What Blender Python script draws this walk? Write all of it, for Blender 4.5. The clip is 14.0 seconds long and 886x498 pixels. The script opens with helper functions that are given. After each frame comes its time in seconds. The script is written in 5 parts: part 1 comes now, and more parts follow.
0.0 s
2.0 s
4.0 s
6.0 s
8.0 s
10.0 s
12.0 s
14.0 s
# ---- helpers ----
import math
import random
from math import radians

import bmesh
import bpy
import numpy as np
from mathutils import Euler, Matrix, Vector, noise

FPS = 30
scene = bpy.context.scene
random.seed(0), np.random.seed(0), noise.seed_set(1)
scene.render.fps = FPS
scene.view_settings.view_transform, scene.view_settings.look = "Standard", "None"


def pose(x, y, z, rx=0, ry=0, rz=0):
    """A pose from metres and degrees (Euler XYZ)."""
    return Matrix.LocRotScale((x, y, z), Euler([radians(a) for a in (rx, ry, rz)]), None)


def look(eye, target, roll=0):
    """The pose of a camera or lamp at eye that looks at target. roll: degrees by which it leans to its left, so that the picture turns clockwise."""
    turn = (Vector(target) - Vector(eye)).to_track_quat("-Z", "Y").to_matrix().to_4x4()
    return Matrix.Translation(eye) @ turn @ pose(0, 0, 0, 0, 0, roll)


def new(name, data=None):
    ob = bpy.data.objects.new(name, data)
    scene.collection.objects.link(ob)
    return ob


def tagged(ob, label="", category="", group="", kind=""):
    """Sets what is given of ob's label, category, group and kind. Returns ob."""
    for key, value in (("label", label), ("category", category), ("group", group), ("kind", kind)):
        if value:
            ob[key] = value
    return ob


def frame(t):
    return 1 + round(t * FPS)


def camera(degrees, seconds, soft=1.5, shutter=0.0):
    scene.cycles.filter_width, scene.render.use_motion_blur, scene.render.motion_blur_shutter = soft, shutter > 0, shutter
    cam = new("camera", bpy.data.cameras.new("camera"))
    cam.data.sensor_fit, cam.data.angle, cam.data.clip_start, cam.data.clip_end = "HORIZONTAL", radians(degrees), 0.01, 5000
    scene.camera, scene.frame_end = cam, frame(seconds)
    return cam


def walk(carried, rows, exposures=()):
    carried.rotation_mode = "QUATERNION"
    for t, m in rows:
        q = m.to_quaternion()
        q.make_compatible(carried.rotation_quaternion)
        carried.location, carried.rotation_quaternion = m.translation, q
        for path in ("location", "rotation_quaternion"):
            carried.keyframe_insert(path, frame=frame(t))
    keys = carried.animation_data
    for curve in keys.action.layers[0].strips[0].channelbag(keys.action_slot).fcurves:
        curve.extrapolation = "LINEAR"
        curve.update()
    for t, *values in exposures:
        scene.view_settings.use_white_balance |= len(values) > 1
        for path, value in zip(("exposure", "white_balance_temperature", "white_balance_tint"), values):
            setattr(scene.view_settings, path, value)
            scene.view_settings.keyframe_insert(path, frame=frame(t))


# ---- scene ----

---

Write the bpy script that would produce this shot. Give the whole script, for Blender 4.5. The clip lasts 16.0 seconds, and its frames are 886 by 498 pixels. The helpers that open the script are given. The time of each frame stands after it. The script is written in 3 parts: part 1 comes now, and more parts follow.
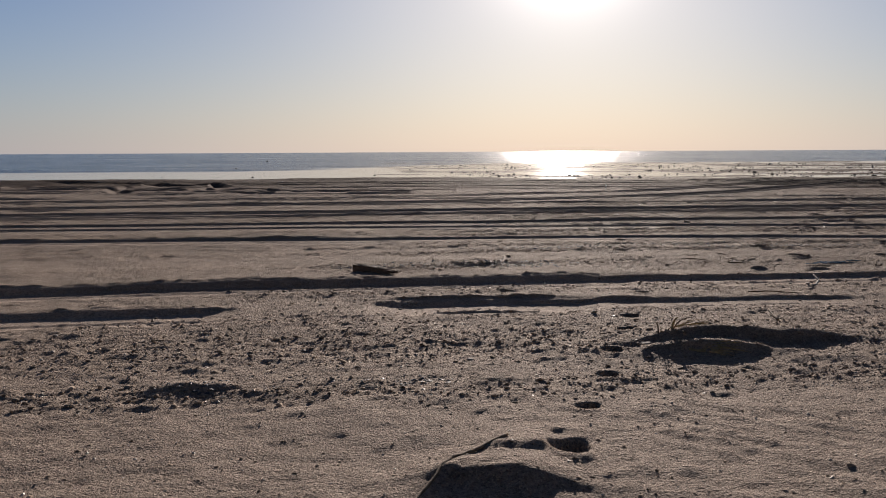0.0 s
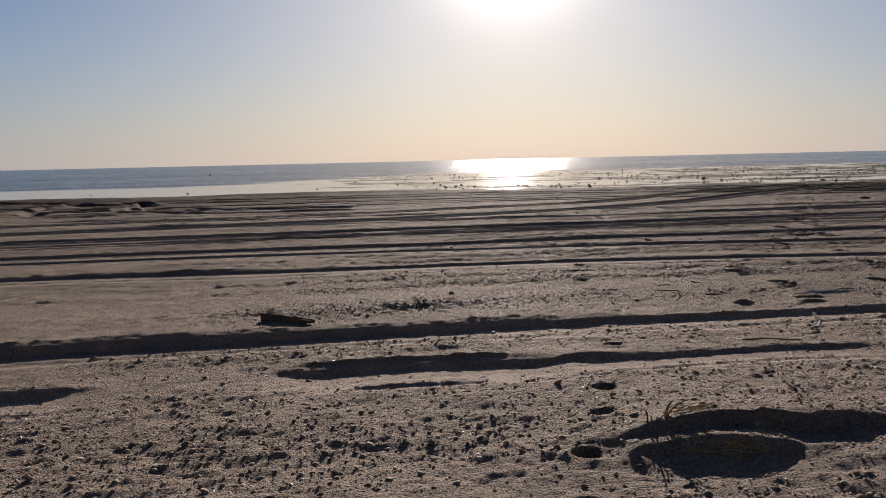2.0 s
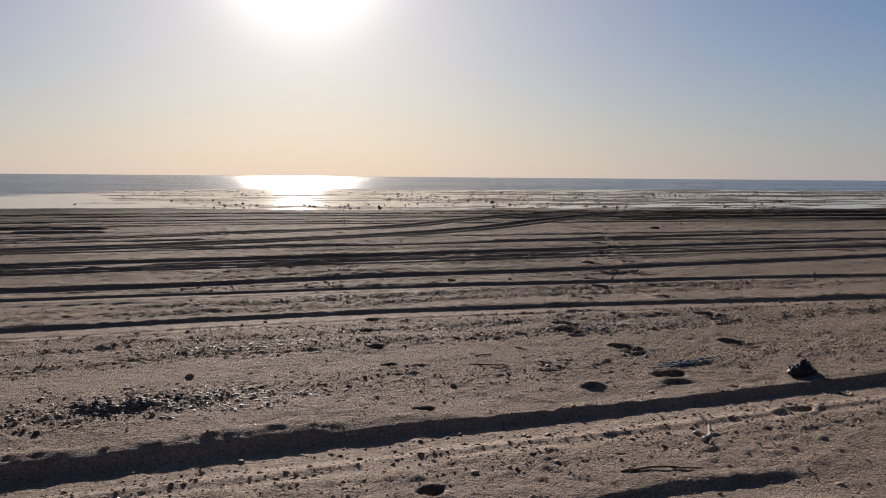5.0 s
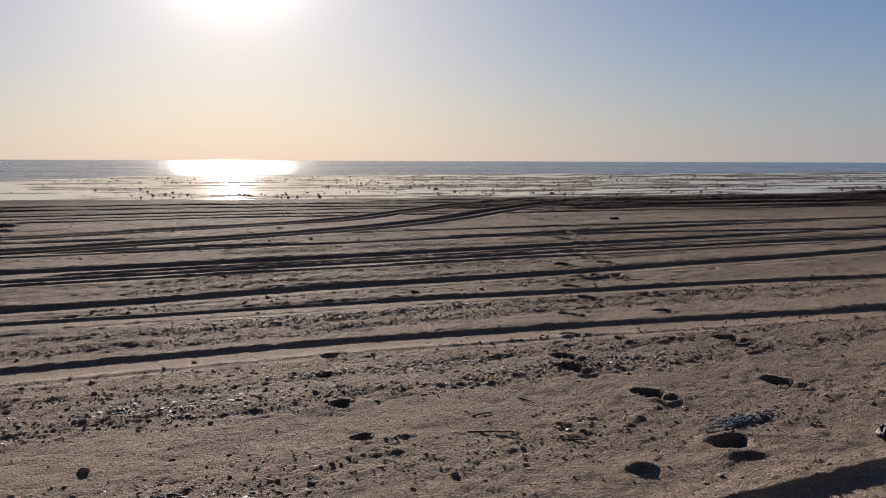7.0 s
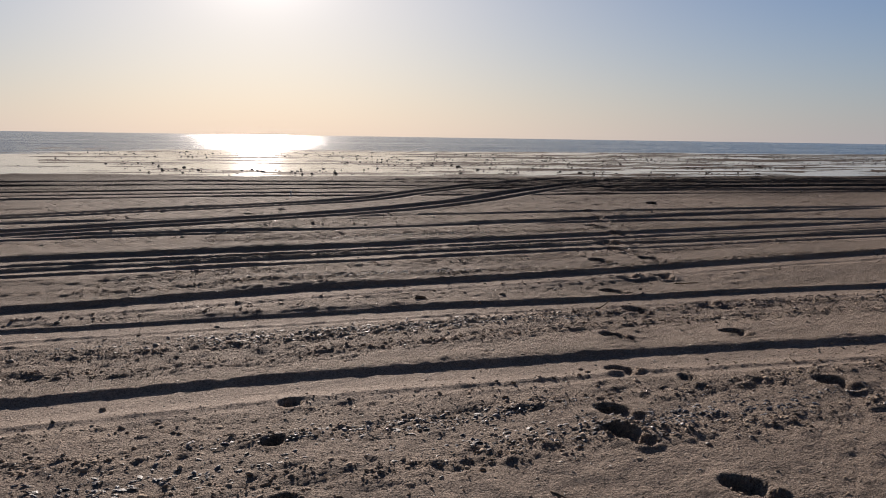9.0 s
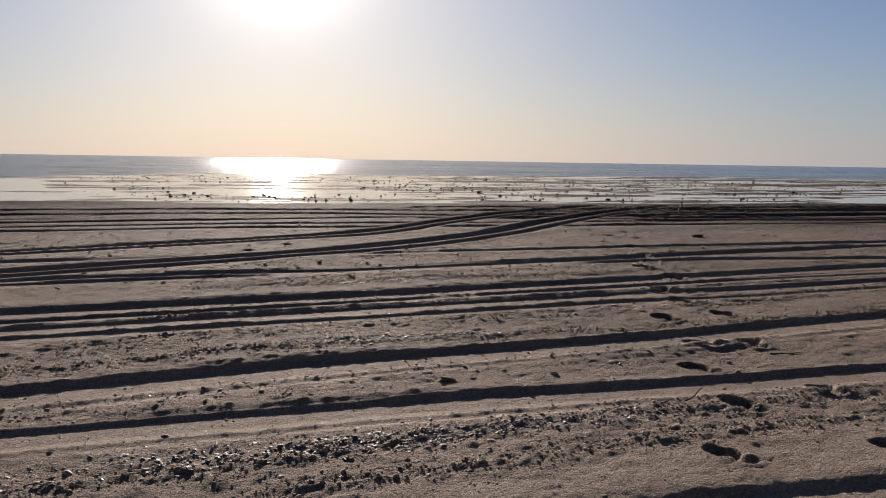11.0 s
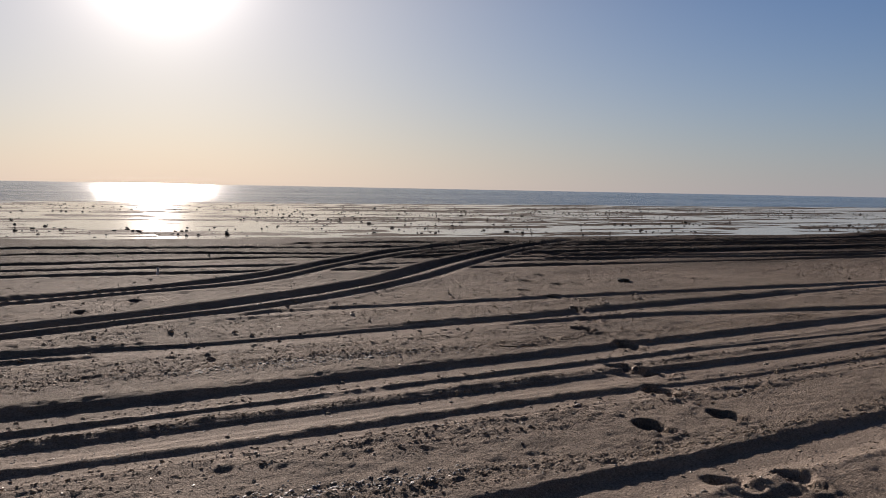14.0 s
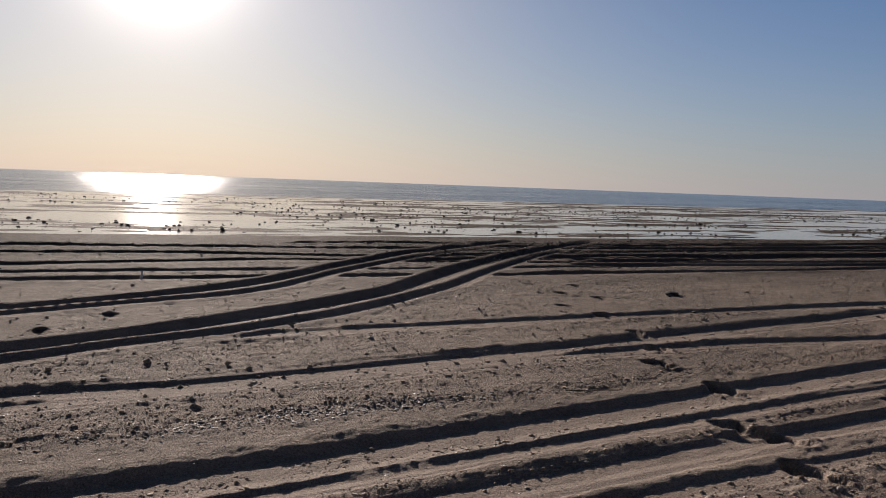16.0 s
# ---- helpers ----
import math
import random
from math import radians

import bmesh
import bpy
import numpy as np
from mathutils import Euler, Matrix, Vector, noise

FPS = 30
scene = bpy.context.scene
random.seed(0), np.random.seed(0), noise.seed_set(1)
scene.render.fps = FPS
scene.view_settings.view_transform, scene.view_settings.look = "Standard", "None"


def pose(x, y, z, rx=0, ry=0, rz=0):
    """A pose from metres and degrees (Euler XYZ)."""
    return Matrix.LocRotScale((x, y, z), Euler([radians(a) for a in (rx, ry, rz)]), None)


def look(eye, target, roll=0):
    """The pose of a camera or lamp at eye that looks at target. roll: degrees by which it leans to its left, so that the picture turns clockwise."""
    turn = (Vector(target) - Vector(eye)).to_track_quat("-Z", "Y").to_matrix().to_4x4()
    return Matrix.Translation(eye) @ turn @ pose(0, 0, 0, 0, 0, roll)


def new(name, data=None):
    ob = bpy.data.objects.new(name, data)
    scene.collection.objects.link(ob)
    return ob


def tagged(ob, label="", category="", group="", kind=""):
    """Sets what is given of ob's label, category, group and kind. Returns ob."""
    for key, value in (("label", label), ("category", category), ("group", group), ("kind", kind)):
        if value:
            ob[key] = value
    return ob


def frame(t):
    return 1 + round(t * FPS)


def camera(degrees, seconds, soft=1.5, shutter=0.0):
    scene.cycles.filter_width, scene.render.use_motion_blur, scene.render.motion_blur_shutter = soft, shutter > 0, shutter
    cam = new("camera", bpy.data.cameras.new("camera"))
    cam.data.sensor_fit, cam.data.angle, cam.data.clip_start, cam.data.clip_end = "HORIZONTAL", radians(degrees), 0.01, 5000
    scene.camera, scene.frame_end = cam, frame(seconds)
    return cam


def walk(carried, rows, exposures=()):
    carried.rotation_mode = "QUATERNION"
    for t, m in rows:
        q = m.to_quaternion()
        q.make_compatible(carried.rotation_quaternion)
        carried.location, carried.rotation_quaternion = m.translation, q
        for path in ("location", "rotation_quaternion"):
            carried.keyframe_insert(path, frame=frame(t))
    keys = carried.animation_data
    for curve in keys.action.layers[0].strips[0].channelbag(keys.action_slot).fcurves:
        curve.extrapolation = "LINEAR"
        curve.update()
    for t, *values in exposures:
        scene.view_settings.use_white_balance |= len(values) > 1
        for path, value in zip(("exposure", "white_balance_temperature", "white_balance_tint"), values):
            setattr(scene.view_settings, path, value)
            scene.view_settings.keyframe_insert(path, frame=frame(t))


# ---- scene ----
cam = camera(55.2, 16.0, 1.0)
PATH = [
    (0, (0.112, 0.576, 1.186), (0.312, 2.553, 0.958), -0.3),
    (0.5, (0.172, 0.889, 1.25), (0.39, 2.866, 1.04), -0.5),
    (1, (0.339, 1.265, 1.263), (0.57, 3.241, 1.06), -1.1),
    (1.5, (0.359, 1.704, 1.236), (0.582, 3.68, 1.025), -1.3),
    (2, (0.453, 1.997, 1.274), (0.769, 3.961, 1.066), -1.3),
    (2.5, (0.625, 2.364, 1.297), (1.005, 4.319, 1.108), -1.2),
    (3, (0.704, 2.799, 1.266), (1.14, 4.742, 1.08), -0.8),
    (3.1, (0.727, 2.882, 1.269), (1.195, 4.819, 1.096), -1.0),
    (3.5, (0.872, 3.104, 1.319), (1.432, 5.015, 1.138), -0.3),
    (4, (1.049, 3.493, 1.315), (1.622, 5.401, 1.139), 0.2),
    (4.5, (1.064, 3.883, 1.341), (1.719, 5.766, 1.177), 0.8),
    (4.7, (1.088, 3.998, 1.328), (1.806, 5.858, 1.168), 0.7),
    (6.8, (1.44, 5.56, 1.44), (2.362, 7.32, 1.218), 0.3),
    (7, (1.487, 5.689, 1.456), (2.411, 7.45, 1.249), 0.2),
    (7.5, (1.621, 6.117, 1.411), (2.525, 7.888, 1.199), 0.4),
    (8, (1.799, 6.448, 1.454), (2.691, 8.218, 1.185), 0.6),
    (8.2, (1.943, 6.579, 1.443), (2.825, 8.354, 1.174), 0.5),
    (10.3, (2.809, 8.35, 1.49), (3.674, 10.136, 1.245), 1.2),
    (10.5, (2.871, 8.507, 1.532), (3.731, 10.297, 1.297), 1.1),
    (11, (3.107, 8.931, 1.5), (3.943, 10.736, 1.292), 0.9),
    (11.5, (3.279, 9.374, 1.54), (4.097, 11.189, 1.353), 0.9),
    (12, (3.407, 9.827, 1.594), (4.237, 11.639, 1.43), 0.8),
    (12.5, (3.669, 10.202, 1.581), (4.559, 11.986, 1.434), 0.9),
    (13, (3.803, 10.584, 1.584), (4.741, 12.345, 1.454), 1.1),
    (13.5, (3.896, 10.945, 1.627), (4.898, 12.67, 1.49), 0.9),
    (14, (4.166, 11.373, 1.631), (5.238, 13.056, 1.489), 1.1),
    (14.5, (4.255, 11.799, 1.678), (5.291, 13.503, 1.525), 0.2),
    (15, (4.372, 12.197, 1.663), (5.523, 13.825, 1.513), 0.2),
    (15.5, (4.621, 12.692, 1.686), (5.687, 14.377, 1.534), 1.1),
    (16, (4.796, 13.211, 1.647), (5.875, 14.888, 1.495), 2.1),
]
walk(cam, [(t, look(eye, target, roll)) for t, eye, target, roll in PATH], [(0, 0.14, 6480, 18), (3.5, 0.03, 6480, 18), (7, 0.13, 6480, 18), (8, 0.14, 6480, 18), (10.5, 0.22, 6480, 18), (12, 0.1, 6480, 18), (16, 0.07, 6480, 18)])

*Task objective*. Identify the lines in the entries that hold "comes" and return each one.

*Correct answer*.
What Blender Python script draws this walk? Write all of it, for Blender 4.5. The clip is 14.0 seconds long and 886x498 pixels. The script opens with helper functions that are given. After each frame comes its time in seconds. The script is written in 5 parts: part 1 comes now, and more parts follow.
Write the bpy script that would produce this shot. Give the whole script, for Blender 4.5. The clip lasts 16.0 seconds, and its frames are 886 by 498 pixels. The helpers that open the script are given. The time of each frame stands after it. The script is written in 3 parts: part 1 comes now, and more parts follow.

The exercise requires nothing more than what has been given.